> Stated goal: Begin with the first line of the material and write out each line exactly, ending with the line that contains "bm = bmesh.new()". Pictures are not part of the copy.

> The data:
--------------------------------

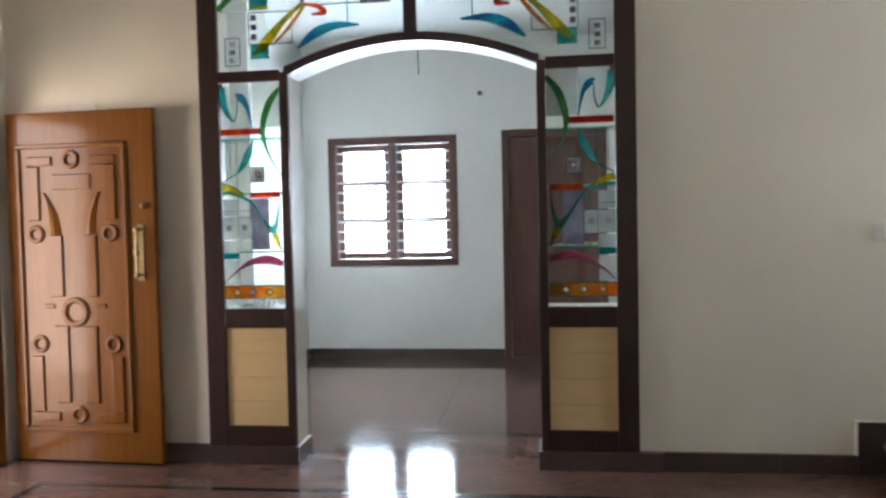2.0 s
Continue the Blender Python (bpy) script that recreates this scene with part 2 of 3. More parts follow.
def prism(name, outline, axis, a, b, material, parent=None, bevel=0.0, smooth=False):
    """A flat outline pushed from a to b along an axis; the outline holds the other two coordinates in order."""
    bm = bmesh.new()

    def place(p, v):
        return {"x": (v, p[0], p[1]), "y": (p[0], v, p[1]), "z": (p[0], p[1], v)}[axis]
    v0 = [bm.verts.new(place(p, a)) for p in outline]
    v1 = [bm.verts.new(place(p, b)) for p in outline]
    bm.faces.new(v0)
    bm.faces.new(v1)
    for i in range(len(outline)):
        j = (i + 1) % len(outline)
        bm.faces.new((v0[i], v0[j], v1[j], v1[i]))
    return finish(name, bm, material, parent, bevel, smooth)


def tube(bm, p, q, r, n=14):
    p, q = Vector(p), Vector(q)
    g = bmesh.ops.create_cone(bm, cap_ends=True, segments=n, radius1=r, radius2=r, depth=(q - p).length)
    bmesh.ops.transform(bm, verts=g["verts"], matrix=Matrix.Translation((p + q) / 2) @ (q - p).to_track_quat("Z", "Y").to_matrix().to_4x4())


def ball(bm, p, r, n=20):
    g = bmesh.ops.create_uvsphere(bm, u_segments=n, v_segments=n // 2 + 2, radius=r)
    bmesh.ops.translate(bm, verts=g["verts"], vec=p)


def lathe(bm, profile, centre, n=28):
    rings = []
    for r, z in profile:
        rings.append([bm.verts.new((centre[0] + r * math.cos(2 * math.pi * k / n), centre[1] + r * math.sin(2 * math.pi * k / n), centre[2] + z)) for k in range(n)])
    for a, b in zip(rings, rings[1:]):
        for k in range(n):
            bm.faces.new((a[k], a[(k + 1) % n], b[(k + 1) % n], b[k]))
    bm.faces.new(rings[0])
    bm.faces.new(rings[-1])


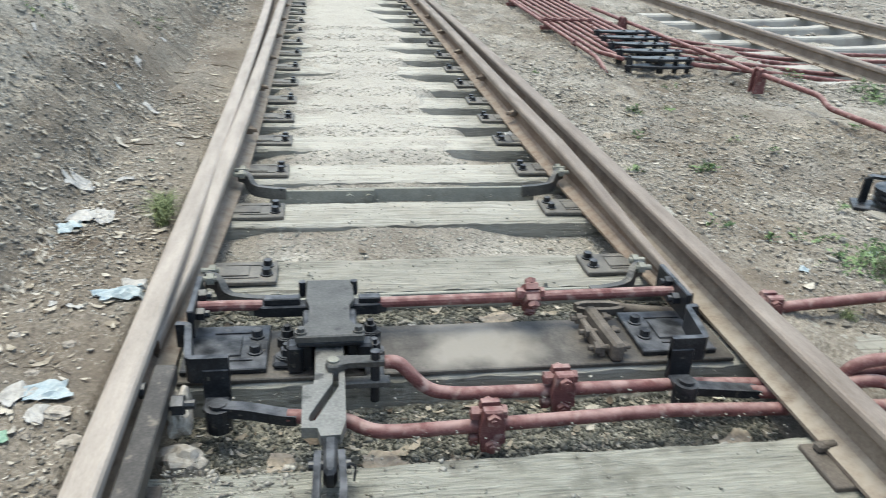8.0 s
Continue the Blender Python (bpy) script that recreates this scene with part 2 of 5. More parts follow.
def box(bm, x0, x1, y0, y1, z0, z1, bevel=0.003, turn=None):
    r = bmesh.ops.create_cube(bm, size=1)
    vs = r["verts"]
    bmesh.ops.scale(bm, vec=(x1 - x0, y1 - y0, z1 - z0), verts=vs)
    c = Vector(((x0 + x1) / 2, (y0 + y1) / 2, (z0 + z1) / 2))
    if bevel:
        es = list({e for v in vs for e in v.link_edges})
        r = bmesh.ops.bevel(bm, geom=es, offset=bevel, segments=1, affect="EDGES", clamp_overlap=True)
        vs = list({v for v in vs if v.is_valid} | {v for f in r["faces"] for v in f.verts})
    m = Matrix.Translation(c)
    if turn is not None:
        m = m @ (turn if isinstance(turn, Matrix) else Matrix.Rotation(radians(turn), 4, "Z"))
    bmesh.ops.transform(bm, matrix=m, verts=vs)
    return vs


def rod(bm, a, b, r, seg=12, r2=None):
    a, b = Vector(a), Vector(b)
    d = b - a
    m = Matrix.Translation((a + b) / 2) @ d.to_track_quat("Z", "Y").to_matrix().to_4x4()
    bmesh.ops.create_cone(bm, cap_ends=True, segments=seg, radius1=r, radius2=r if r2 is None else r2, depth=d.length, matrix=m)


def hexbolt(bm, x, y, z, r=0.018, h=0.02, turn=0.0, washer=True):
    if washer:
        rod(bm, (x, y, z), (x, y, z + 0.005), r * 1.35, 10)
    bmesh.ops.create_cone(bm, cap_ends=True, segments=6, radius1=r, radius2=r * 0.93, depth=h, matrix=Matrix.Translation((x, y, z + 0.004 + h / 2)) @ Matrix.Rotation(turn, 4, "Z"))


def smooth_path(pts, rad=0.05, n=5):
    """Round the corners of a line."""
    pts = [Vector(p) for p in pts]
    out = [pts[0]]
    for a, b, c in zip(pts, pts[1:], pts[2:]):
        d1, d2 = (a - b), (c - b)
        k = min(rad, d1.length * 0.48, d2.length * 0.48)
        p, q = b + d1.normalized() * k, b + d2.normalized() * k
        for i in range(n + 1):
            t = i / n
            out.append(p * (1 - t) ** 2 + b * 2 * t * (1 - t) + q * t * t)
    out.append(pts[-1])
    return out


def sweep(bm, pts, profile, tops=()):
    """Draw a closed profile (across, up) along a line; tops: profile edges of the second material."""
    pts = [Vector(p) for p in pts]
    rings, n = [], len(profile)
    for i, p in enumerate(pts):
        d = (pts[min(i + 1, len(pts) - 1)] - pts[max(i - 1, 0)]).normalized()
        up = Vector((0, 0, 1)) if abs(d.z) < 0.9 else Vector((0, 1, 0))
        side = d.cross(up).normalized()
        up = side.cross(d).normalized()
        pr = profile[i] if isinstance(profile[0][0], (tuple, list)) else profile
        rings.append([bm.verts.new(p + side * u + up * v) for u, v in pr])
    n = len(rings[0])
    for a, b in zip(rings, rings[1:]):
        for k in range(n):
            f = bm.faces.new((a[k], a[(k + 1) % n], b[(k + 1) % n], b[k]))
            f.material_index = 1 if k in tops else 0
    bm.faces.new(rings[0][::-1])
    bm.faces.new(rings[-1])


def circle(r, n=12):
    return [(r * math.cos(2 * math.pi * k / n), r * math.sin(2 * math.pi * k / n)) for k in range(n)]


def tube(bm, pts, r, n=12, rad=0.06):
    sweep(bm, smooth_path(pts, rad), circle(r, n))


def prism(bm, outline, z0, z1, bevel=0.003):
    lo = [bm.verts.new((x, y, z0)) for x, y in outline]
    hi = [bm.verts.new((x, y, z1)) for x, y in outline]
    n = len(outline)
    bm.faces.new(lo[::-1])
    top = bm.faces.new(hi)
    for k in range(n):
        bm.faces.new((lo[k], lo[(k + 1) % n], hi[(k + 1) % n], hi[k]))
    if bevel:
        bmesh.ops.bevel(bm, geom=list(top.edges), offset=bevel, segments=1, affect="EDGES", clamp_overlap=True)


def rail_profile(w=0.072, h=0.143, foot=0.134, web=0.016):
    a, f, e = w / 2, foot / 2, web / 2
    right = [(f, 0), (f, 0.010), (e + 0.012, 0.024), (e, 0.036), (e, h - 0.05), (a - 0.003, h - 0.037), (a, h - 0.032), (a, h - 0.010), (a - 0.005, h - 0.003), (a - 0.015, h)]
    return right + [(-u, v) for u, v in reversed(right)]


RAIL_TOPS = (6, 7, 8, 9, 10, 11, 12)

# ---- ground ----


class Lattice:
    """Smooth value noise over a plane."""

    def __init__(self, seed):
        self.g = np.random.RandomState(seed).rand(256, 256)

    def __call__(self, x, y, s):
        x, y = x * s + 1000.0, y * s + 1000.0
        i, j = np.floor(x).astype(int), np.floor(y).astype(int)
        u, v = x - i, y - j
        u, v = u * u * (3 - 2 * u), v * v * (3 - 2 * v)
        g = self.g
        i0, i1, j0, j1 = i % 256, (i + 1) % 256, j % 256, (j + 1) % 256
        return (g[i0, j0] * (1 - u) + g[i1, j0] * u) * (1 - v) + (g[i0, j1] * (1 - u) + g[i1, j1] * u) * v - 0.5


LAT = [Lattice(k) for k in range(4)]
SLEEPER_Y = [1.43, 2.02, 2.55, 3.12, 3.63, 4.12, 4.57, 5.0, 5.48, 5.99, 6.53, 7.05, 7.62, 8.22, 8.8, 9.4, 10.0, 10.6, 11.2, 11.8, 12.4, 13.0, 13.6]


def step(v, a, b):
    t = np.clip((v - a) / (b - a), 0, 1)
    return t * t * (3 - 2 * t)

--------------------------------

> Exercise answer:
2.0 s
Continue the Blender Python (bpy) script that recreates this scene with part 2 of 3. More parts follow.
def prism(name, outline, axis, a, b, material, parent=None, bevel=0.0, smooth=False):
    """A flat outline pushed from a to b along an axis; the outline holds the other two coordinates in order."""
    bm = bmesh.new()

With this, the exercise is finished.